DIRECTIONS: Copy down every line where the string "that" shows up.

EXCERPTED RECORDS:

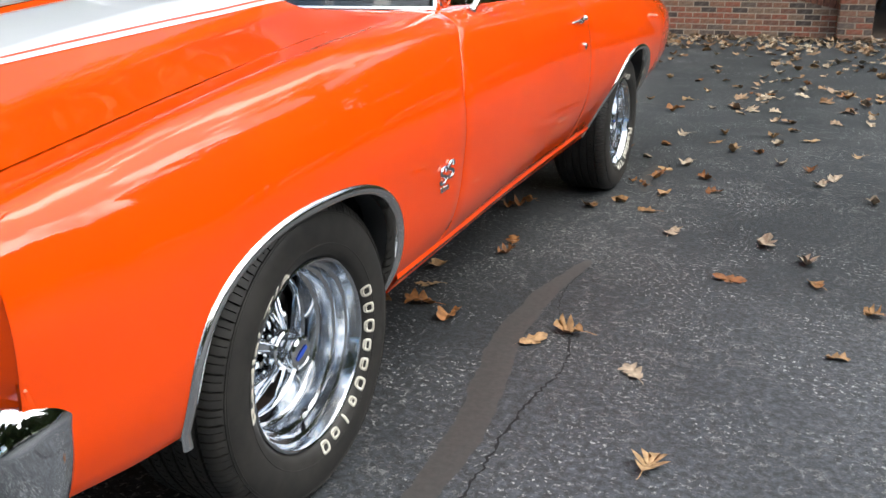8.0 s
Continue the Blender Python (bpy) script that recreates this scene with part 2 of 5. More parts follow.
    c3 = mix_of(m, sparse, c2, (0.42, 0.43, 0.42))
    # broken pale veins where the seal coat has flaked along hairline cracks
    vein = add_noise(m, 7.5, 6, rough=0.68)
    vn = ramp_of(m, vein.outputs["Fac"], [(0.490, (0, 0, 0)), (0.497, (1, 1, 1)), (0.503, (1, 1, 1)), (0.510, (0, 0, 0))])
    gaps = add_noise(m, 30, 4, rough=0.7)
    gp = ramp_of(m, gaps.outputs["Fac"], [(0.47, (0, 0, 0)), (0.56, (0.9,) * 3)])
    some = add_noise(m, 1.5, 4, rough=0.6)
    sm = ramp_of(m, some.outputs["Fac"], [(0.44, (0.04,) * 3), (0.54, (1, 1, 1))])
    broken = mix_of(m, 1.0, mix_of(m, 1.0, vn.outputs["Color"], gp.outputs["Color"], "MULTIPLY"), sm.outputs["Color"], "MULTIPLY")
    c3 = mix_of(m, broken, c3, (0.24, 0.24, 0.235))
    nt.links.new(c3, bsdf(m).inputs["Base Color"])
    rr = ramp_of(m, big.outputs["Fac"], [(0.3, (0.5,) * 3), (0.7, (0.75,) * 3)])
    nt.links.new(rr.outputs["Color"], bsdf(m).inputs["Roughness"])
    h = mix_of(m, 0.5, st.outputs["Color"], grain.outputs["Fac"])
    bump_of(m, h, 0.5, 0.003)
    return m


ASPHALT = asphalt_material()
CRACK = material("crack_dark", (0.006, 0.006, 0.007), 0.9)
SEALER = material("crack_sealer", (0.055, 0.055, 0.055), 0.6)
_n = add_noise(SEALER, 60, 5)
_r = ramp_of(SEALER, _n.outputs["Fac"], [(0.3, (0.030, 0.029, 0.028)), (0.7, (0.046, 0.044, 0.041))])
SEALER.node_tree.links.new(_r.outputs["Color"], bsdf(SEALER).inputs["Base Color"])
bump_of(SEALER, _n.outputs["Fac"], 0.3, 0.002)
FLAKE = material("pale_flake", (0.36, 0.36, 0.34), 0.85)


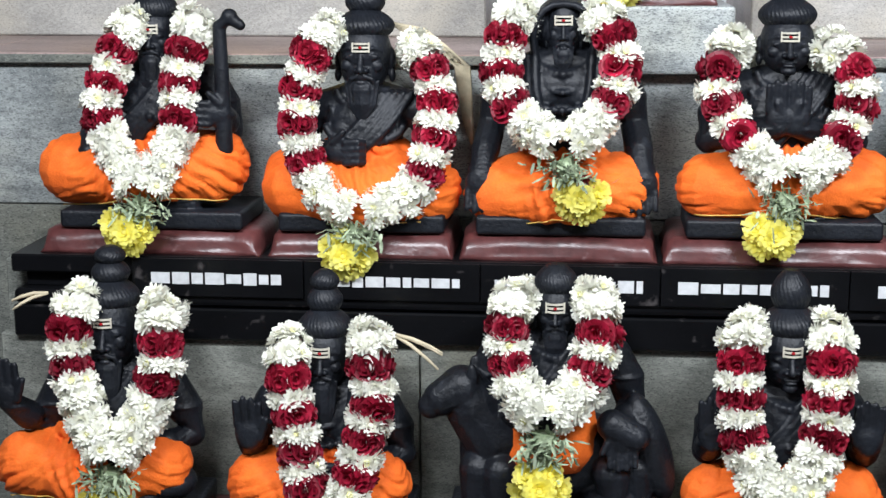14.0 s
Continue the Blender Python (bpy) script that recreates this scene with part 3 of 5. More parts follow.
def siddhar(x, Y, zb, top, brow, label, seed, beard=0.05, w=0.041, h=0.054, knots=2, grip=((-0.13, -0.13), (0.13, -0.13)), extra=None, wide=0.155):
    """A seated black stone figure on a block; grip gives where each hand lies, from the neck."""
    head, bm = bmesh.new(), bmesh.new()
    w, h = w * 1.06, h * 1.06
    zc = brow - 0.36 * h
    face(head, x, Y - 0.02, zc, w, h, beard, bool(beard))
    neck = zc - h * 1.02
    limb(bm, [(x, Y, zc - 0.5 * h), (x, Y, neck - 0.02)], [0.030, 0.040])
    sh = neck - 0.010
    ell(bm, (x, Y, (sh + zb) / 2 + 0.02), (0.070, 0.055, (sh - zb) / 2 + 0.015))
    ell(bm, (x, Y - 0.010, sh - 0.045), (0.082, 0.050, 0.05))
    limb(bm, [(x - 0.096, Y, sh - 0.026), (x, Y, sh + 0.000), (x + 0.096, Y, sh - 0.026)], [0.032, 0.038, 0.032])
    for s in (-1, 1):
        ell(bm, (x + s * 0.032, Y - 0.044, sh - 0.060), (0.030, 0.015, 0.022))
    for s, (gx, gz) in zip((-1, 1), grip):
        el = (x + s * 0.132, Y + 0.005, sh - 0.115)
        hd = (x + gx, Y - 0.075, neck + gz)
        limb(bm, [(x + s * 0.098, Y, sh - 0.022), (x + s * 0.122, Y + 0.004, sh - 0.068), el, Vector(el).lerp(Vector(hd), 0.5), hd], [0.032, 0.033, 0.026, 0.027, 0.019])
        for q in (0.80, 0.88):
            ell(bm, Vector(el).lerp(Vector(hd), q), (0.0255, 0.0255, 0.006))
        ell(bm, (x + s * 0.118, Y + 0.003, sh - 0.060), (0.037, 0.037, 0.007))
        across = 0.03 < abs(gx) < 0.08 or (extra is staff and s > 0)
        up = 1.15 if gz > -0.1 else -0.9
        if across:
            # a half-closed hand before the chest
            ell(bm, (hd[0] - s * 0.012, hd[1] - 0.006, hd[2]), (0.030, 0.017, 0.025))
            for k in range(4):
                fz = hd[2] + 0.018 - 0.0125 * k
                limb(bm, [(hd[0] - s * 0.022, hd[1] - 0.018, fz), (hd[0] - s * 0.046, hd[1] - 0.024, fz + 0.002), (hd[0] - s * 0.056, hd[1] - 0.012, fz)], [0.0072, 0.0068, 0.006])
            limb(bm, [(hd[0], hd[1] - 0.014, hd[2] + 0.018), (hd[0] - s * 0.02, hd[1] - 0.02, hd[2] + 0.038)], [0.0085, 0.006])
        else:
            ell(bm, (hd[0], hd[1] - 0.004, hd[2] + 0.014 * up), (0.026, 0.015, 0.030))
            for k in range(4):
                fx = hd[0] + (k - 1.5) * 0.0135
                tip = 0.072 - 0.006 * abs(k - 1.3)
                limb(bm, [(fx, hd[1] - 0.008, hd[2] + 0.026 * up), (fx + 0.001 * (k - 1.5), hd[1] - 0.016, hd[2] + tip * up)], [0.0068, 0.0055])
            limb(bm, [(hd[0] - s * 0.020, hd[1] - 0.008, hd[2] + 0.006 * up), (hd[0] - s * 0.034, hd[1] - 0.016, hd[2] + 0.038 * up)], [0.008, 0.006])
    for s in (-1, 1):
        ell(bm, (x + s * 0.10, Y - 0.035, zb + 0.07), (0.050, 0.050, 0.030))
    limb(bm, [(x - 0.07, Y - 0.060, zb + 0.048), (x + 0.07, Y - 0.064, zb + 0.046)], [0.024, 0.022])
    # shoulder cloth folds and beads
    for k in range(5):
        q = k / 4
        pts = [(x + 0.088 - 0.056 * q, Y - 0.030 - 0.014 * q, sh + 0.008), (x + 0.050 - 0.060 * q, Y - 0.062, sh - 0.05), (x - 0.006 - 0.056 * q, Y - 0.066, sh - 0.105), (x - 0.040 - 0.040 * q, Y - 0.054, sh - 0.15)]
        if seed % 3 != 0:
            limb(bm, spline(pts, 9), [0.0062] * 9)
    if seed % 3 == 0:
        for s in (-1, 1):
            for k in range(3):
                q = 0.014 * k
                limb(bm, spline([(x + s * (0.052 + q), Y - 0.040 + 0.4 * q, sh + 0.010), (x + s * (0.046 + q), Y - 0.062 + 0.3 * q, sh - 0.06), (x + s * (0.016 + q), Y - 0.066 + 0.3 * q, sh - 0.15)], 9), [0.0072] * 9)
    for k in range(3):
        n = 15 if k != 1 else 21
        for j in range(n):
            a = -1.45 + 2.9 * j / (n - 1)
            r = 0.0080 if k != 1 else 0.0062
            ell(bm, (x + 0.052 * math.sin(a) * (1 + 0.20 * k), Y - 0.056 - 0.008 * k + 0.03 * abs(math.sin(a)), sh + 0.014 - 0.032 * k - 0.034 * math.cos(a)), (r, r, r), u=8, v=6)
    box(bm, x - wide, x + wide, Y - 0.100, Y + 0.09, zb, zb + 0.034, 0.004, 1)
    if extra:
        extra(bm, x, Y, zb, sh)
    bm = carve(bm, 0.0031, 1)
    head = carve(head, 0.0017, 1)
    lump = bpy.data.meshes.new("lump")
    head.to_mesh(lump)
    head.free()
    bm.from_mesh(lump)
    bpy.data.meshes.remove(lump)
    # hair: a cap and coiled knots
    cap_z = brow + 0.014
    if knots:
        hair_twist(bm, (x, Y - 0.012, cap_z + 0.018), w * 1.08, 0.060, 26, 0.5, 1.10)
    zz, room = cap_z + 0.042, top - cap_z - 0.042
    if knots and room > 0.012:
        parts = [1.0] if knots == 1 else ([0.58, 0.42] if knots == 2 else [0.42, 0.33, 0.25])
        for k, p in enumerate(parts):
            hk = room * p
            hair_twist(bm, (x, Y - 0.008, zz + hk * 0.5), w * (0.74 - 0.14 * k), hk * 1.35, 18, 0.7 if k % 2 == 0 else -0.7)
            zz += hk
    solid("seated_statue", bm, STONE, (x, Y, zb), label, "statue", "seated sage statues")
    # the ornament on the forehead
    t = thing("forehead_plate", (x, Y - 0.02 - w * 1.04, brow - 0.008), "white enamel forehead plate with three bars and a red stone", "ornament", "forehead plates")
    fy = Y - 0.026 - w * 1.04
    bm = bmesh.new()
    for k in (-1, 0, 1):
        sheet(bm, lambda u, v, k=k: Vector((x + 0.0155 * (2 * u - 1), fy + 0.0065 * (2 * u - 1) ** 2, brow - 0.006 + 0.0068 * k + 0.0034 * (v - 0.5))), 8, 1, 0.002)
    for s in (-1, 1):
        box(bm, x + s * 0.0152 - 0.0016, x + s * 0.0152 + 0.0016, fy + 0.005, fy + 0.009, brow - 0.0155, brow + 0.0035, 0.001, 1)
    part("plate", bm, ENAMEL, t, smooth=False)
    part("stone", ell(bmesh.new(), (x, fy - 0.001, brow - 0.006), (0.0034, 0.003, 0.0028), u=10, v=8), RED_STONE, t, "dark red oval stone")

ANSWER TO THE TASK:
Continue the Blender Python (bpy) script that recreates this scene with part 2 of 5. More parts follow.
Continue the Blender Python (bpy) script that recreates this scene with part 3 of 5. More parts follow.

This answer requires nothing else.